Adrian Sol
Daily Stormer
October 30, 2019
Gotta keep those delivery deadlines – no matter the cost.
A few years ago, I ordered some kind of extension cable or other knick-knack from Amazon. As I pressed the “confirm” button, the website expressly guaranteed it’d be delivered within 48 hours. I thought that was amazing.
But at that moment, I had a thought: how deeply do these people have to grind down their employees and subject them to unreasonable demands in order to meet those deadlines? How inhumane must this whole system be in order to be this ruthlessly efficient?
Then, the knick-knack arrived – 24 hours later. Right then and there, I learned to stop worrying about our menacing future and welcomed our dark corporate overlords into my heart.
But some are apparently less than enthusiastic about the whole affair.
In September, a 48-year-old Amazon worker named Billy Foister suffered a heart attack in a warehouse outside Columbus, Ohio.
A few days before, Foister had been reprimanded by a manager two minutes after placing an item into the wrong box. But according to a report from The Guardian, when Foister fell to the ground during the heart attack, it took 20 minutes for anyone in the facility to notice or call an ambulance.
Foister died, and Amazon is now claiming he didn’t die at work, and that it was a “personal medical issue” in an email to The Guardian. Shortly after he was taken to the hospital, “everyone was forced to go back to work. No time to decompress,” an anonymous Amazon worker from the same shift told the newspaper. “Basically watch a man pass away and then get told to go back to work, everyone, and act like it’s fine.”
It’s fine if employees want to die on the job. As long as they use the designated suicide areas, that is.
But these deadbeats having heart attacks all over the place just have a poor work ethic.
Since November 2018, six Amazon workers have died, many more have suffered serious injuries, and there’s been an increase in reported mental health issues. According to The Guardian, Foister’s death is the latest in a grim pattern of workplace safety issues at Amazon that have landed the company on a list of the country’s most dangerous employers.
In April, the National Council for Occupational Safety and Health included Amazon on its most recent “Dirty Dozen” list, citing its high incidence of worker suicide attempts, overworked employees peeing in bottles to avoid punishment, and poor treatment of contract and temporary workers, which Amazon relies heavily on for all operations. The company made the 2018 list as well, and the Council argues nothing has improved since then.
“The e-commerce giant posted $11.2 billion in profits in 2018 while paying no federal income tax,” the report reads. “Despite these vast resources, there is little evidence the company has made a significant effort to address worker complaints about stress, overwork and other conditions which can lead to illness, injuries and even fatalities.”
It’s no secret that Amazon’s factory workers are often unhappy (despite those bizarre “Amazon Ambassadors” that popped up to defend the company on Twitter). Between 2013 and 2018, a Daily Beast investigation found that 911 was called to Amazon warehouses 189 times after reports of suicidal attempts and ideation.
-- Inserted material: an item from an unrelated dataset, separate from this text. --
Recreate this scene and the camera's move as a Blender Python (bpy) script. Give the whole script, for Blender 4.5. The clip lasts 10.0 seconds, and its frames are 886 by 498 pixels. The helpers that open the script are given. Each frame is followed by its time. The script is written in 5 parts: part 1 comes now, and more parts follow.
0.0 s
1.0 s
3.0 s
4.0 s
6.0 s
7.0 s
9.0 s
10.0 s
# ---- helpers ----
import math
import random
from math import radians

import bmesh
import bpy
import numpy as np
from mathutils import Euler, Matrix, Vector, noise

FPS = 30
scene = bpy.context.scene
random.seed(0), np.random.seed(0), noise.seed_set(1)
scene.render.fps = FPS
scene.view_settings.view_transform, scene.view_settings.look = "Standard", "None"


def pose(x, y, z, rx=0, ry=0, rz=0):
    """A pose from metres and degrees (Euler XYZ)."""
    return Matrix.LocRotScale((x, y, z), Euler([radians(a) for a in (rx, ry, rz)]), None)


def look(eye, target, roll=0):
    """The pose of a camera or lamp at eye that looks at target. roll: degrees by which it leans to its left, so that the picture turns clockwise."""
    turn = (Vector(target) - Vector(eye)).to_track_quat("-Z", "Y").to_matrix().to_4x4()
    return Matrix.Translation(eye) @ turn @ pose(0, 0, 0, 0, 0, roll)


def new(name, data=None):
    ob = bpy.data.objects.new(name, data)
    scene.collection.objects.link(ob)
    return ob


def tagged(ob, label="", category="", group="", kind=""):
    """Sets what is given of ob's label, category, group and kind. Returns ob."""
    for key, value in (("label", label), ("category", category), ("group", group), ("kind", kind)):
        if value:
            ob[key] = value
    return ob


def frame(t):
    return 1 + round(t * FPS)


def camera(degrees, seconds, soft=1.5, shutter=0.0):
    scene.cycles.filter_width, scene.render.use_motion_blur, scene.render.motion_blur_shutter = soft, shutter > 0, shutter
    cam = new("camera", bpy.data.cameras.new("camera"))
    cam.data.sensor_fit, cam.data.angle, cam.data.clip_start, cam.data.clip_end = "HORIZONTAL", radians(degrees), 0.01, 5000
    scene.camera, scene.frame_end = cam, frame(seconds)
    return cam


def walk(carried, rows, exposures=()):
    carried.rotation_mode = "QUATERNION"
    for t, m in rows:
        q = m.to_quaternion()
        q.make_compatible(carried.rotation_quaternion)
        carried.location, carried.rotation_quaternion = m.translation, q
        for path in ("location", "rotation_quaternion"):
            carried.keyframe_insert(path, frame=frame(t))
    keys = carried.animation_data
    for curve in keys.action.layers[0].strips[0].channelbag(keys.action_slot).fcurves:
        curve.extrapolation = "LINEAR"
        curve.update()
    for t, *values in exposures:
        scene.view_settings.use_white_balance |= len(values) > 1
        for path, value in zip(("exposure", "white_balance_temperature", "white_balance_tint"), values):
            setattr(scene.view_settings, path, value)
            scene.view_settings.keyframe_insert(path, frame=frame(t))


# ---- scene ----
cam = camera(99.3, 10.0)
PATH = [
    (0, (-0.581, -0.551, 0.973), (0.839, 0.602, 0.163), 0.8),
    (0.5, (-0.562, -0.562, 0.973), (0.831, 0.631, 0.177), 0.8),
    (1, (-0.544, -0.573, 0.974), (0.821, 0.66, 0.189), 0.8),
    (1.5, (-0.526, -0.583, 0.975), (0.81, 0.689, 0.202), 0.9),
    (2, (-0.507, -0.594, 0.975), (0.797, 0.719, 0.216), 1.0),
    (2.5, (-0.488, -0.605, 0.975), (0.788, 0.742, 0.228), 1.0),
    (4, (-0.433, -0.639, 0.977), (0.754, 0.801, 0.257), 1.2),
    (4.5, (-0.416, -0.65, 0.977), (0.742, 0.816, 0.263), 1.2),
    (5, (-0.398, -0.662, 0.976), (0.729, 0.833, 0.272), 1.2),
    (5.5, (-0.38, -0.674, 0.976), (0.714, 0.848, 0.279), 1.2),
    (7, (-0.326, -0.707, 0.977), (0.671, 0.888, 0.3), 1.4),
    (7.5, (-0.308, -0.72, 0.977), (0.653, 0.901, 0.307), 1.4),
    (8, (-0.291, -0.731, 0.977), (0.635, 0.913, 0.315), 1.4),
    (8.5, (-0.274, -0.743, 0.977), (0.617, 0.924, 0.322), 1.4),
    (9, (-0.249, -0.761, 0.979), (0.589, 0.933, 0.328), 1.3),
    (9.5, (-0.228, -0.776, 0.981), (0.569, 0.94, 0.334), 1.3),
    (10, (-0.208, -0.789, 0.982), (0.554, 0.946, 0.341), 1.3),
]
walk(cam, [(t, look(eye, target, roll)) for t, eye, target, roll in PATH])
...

Amazon’s high productivity quotas forces workers to pee in bottles to avoid bathroom breaks and risk injury working with the automated machines and robots — one of which sent 24 workers to the hospital after spraying them with concentrated bear repellent — which are stripping away human jobs and leaving those who are left in danger.
Maybe so.
Or maybe Jeff Bezos knows something you don’t: that the flesh is weak, and must be replaced by the strength of cold steel and the unfeeling logic of silicon processors.
The future man of steel and circuit will need neither rest nor relief from nature’s call, and even death will be but a temporary break lasting no longer than a technician’s service call.
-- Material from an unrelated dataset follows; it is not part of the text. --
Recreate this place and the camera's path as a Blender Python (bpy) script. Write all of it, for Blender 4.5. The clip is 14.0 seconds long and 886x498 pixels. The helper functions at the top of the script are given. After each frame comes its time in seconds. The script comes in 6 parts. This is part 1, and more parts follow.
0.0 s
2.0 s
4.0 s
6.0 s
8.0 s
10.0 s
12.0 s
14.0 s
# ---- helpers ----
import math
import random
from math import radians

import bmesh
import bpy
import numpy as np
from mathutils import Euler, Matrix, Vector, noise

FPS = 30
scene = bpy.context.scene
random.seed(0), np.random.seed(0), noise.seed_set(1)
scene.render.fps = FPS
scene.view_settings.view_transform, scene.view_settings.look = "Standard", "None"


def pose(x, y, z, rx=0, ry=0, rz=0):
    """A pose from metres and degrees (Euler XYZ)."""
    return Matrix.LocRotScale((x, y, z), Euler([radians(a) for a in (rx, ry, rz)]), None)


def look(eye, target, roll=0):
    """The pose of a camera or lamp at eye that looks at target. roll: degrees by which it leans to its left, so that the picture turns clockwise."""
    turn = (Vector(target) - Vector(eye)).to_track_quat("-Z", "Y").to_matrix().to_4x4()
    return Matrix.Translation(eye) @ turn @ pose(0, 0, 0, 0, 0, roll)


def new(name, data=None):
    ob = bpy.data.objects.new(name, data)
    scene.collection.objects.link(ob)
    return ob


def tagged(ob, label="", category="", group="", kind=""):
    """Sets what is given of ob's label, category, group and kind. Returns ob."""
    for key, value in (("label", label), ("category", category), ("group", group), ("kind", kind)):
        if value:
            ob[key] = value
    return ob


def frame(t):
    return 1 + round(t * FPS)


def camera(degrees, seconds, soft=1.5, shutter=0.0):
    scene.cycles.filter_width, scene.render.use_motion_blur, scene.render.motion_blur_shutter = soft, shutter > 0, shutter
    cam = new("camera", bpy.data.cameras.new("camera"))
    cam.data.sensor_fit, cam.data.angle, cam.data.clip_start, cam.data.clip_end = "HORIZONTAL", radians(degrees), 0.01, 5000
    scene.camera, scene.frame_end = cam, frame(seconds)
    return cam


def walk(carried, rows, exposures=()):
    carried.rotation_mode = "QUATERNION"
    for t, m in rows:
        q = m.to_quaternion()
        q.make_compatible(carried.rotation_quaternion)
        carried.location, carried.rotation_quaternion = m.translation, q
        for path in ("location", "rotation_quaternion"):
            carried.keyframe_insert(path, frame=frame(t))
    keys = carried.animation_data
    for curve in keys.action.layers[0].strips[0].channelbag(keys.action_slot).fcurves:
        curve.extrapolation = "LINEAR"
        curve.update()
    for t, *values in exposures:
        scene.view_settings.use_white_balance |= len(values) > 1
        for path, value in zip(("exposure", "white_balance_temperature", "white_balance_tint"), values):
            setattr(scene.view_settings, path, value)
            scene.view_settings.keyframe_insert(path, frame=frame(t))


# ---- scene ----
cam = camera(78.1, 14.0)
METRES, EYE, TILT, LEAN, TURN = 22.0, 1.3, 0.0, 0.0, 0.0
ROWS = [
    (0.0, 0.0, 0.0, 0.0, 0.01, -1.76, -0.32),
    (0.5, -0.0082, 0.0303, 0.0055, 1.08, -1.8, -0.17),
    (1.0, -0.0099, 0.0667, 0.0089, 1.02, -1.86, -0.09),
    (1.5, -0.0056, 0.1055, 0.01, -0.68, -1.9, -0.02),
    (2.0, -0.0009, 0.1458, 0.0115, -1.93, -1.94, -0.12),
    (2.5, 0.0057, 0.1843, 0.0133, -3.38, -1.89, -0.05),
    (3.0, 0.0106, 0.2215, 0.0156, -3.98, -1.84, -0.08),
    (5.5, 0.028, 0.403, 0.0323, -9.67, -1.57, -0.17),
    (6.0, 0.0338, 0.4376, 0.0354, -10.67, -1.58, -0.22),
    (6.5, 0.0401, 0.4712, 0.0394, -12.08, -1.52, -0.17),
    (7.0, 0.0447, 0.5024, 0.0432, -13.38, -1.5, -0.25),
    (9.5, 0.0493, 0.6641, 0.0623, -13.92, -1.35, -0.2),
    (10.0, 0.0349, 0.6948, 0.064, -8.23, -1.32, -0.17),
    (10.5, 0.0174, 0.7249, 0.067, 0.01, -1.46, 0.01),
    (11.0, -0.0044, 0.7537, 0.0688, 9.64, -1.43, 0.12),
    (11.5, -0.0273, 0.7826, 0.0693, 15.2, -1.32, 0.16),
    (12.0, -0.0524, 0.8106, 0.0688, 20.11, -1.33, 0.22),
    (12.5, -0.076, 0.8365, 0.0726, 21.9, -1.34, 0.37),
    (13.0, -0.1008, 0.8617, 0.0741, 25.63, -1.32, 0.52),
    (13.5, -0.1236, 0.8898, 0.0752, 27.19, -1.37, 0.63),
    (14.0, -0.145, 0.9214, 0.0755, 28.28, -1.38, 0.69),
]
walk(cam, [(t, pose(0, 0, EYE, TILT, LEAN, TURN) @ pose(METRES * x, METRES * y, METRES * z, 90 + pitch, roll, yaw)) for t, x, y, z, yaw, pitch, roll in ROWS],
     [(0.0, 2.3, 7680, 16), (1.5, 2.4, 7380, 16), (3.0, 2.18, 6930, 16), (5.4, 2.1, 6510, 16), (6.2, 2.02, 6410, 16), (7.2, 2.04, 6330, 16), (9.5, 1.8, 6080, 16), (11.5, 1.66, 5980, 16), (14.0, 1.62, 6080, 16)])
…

This is the man Jeff Bezos has in mind when designing his entire business.
Bezos cares nothing for the flesh’s feeble protests before his visionary program of ruthless efficiency.
Jeff Bezos isn’t in this for the money. He probably lives in a beat-up old apartment, driving a Honda Civic or whatever. Don’t quote me on that though. I’m just saying this guy is in it for the vision.
His girlfriend is the female equivalent of a 1994 Honda Civic.
I’m talking uploading your consciousness to the cloud – AWS soul hosting services, man.
I’m talking one-click delivery – to other star systems – except that the thing being shipped is just data, because everything is digital.
I’m talking Alexa nanobots flowing through your blood stream, sending your vitals straight to your doctor – as well as the NSA and Amazon’s own hormone monitoring AI core.
Every bottle of piss Amazon’s merely human employees fill on the job in order to be that little bit more efficient just brings us closer to that glorious vision. We’re getting closer, one bottle of piss at a time.
And those who unfortunately had to die in Amazon’s warehouses from overwork or whatever – well, those just couldn’t handle the majesty of the grand future Bezos has in store for all of us.
So what if Amazon’s now in the top twelve most dangerous employers or whatever. Such things pale in comparison to convenience of faster delivery times and an impeccable customer service experience.